* [What to work on]
State the count of lines below in which the word "that" appears, and add nothing.

* [Information supplied]
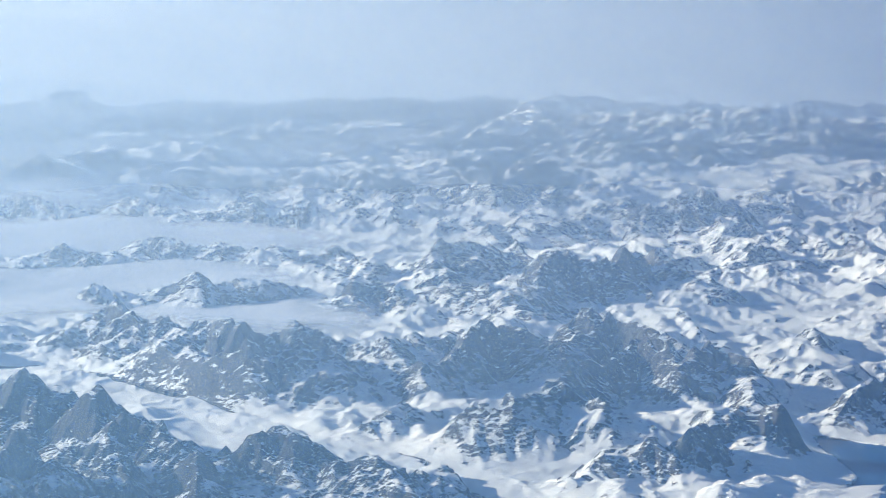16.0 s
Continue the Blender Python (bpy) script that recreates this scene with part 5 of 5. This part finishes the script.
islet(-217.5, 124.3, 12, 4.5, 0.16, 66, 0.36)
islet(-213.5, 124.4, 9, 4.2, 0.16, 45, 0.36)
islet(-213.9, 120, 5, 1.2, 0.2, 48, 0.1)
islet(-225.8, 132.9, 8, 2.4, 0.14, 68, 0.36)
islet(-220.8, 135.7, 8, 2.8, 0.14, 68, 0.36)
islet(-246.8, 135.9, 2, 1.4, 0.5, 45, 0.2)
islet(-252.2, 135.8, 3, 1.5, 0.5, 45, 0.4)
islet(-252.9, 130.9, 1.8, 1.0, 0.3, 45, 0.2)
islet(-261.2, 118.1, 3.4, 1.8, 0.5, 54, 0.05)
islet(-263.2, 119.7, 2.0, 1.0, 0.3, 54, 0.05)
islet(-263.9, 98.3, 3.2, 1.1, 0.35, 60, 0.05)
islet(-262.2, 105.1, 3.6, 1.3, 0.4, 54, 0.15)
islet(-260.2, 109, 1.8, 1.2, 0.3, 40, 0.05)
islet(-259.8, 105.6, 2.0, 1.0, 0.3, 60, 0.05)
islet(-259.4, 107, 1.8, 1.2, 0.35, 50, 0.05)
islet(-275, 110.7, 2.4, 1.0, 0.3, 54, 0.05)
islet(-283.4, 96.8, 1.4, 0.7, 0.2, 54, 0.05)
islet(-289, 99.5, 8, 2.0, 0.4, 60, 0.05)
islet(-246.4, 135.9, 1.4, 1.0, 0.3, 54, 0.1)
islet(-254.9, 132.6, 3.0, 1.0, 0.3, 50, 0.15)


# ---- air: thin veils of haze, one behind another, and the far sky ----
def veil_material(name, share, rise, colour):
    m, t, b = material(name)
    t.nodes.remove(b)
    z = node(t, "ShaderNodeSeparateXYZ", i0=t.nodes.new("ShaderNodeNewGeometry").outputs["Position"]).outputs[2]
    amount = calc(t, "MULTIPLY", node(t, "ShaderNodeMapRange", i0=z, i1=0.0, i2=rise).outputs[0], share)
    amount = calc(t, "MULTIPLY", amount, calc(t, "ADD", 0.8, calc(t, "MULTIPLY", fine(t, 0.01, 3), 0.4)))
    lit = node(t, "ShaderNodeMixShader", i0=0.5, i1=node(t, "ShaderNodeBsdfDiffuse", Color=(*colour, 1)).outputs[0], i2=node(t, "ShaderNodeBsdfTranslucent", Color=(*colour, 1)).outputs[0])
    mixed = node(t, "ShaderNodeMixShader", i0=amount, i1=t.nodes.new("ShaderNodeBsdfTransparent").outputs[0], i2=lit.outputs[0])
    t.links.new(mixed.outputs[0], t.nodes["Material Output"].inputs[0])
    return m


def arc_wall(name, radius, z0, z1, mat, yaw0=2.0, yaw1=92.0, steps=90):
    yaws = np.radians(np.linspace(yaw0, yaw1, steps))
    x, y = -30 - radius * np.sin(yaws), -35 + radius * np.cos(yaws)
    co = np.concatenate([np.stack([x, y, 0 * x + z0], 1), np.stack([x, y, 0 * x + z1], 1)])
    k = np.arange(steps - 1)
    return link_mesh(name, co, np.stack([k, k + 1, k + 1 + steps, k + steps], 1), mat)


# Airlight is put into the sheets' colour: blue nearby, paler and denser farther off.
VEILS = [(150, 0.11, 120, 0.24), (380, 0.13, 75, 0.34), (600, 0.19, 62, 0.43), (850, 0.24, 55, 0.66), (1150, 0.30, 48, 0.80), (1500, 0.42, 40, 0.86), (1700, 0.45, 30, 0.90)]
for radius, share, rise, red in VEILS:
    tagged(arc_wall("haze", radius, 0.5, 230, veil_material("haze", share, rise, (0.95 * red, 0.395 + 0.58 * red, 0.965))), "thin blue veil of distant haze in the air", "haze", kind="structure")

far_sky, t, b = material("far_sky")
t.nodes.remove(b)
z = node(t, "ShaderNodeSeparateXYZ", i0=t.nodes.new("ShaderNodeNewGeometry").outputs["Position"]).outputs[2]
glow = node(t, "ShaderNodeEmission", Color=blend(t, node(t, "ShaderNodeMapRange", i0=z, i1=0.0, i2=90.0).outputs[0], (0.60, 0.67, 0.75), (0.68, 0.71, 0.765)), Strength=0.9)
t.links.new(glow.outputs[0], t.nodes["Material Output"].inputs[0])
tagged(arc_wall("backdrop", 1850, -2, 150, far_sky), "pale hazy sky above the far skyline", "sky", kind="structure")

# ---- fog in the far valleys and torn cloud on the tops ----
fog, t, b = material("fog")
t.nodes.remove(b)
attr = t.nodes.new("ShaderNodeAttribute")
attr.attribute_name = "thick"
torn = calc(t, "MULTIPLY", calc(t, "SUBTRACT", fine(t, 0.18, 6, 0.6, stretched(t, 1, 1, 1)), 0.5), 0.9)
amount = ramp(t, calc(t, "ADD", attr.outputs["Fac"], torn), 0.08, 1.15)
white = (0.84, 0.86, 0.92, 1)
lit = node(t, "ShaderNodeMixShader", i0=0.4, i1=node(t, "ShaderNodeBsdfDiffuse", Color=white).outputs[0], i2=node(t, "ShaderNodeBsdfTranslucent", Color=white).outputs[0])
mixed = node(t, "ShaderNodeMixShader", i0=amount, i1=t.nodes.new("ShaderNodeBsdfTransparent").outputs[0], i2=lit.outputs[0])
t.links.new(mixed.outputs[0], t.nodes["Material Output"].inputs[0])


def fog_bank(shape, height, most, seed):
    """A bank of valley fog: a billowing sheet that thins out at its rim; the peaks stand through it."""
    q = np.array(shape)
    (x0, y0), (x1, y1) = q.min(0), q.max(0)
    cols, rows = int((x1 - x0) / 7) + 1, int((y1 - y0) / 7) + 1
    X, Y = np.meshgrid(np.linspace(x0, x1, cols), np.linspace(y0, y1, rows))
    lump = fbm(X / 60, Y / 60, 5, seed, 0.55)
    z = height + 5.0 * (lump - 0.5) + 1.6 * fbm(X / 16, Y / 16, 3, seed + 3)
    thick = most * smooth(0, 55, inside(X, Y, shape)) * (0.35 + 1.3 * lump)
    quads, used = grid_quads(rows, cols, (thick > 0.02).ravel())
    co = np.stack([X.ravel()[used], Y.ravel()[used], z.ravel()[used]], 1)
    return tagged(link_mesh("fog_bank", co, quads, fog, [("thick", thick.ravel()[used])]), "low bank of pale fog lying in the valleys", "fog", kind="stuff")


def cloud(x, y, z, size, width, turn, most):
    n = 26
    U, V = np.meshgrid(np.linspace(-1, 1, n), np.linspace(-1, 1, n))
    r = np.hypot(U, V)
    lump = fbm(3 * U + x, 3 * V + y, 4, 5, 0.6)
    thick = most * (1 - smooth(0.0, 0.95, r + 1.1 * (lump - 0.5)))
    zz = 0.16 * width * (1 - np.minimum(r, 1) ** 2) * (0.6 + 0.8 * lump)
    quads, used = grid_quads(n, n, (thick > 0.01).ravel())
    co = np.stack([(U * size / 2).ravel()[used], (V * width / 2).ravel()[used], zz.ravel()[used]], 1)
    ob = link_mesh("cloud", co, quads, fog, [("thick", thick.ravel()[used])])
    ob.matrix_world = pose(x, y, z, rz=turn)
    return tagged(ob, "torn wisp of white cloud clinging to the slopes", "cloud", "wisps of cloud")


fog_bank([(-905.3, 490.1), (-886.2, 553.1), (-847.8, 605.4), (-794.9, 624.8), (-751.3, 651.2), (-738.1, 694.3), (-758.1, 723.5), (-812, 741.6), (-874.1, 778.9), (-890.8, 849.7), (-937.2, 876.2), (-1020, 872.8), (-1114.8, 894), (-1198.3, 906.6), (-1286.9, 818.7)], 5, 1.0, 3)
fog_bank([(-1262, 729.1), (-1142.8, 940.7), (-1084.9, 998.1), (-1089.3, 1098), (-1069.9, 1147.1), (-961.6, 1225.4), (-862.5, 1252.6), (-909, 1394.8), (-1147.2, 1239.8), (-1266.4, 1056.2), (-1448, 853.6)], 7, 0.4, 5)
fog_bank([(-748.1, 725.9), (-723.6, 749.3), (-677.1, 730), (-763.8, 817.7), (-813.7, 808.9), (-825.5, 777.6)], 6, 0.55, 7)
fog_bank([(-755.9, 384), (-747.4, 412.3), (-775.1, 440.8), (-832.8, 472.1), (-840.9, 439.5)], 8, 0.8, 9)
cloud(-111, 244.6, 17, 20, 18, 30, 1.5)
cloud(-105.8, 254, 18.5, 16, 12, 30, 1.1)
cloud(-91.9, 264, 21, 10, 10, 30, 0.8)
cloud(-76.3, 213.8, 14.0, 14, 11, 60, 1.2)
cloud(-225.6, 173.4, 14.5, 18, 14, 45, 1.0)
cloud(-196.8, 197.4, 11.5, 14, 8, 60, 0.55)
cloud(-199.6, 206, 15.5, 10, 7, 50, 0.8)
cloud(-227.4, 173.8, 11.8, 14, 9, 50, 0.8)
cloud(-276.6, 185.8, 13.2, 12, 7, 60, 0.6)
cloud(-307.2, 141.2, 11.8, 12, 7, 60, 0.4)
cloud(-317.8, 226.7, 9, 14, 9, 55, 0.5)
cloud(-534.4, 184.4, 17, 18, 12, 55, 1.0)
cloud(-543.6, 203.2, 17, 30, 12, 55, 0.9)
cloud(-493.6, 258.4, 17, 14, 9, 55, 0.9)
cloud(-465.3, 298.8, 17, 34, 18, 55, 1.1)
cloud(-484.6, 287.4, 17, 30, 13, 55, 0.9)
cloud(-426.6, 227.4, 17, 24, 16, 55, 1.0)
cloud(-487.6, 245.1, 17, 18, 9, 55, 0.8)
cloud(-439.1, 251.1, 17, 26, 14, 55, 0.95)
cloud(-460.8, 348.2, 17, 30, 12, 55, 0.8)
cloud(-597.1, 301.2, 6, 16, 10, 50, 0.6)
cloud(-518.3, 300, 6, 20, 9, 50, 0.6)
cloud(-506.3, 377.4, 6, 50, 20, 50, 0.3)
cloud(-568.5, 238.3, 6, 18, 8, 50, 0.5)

* [Right answer]
2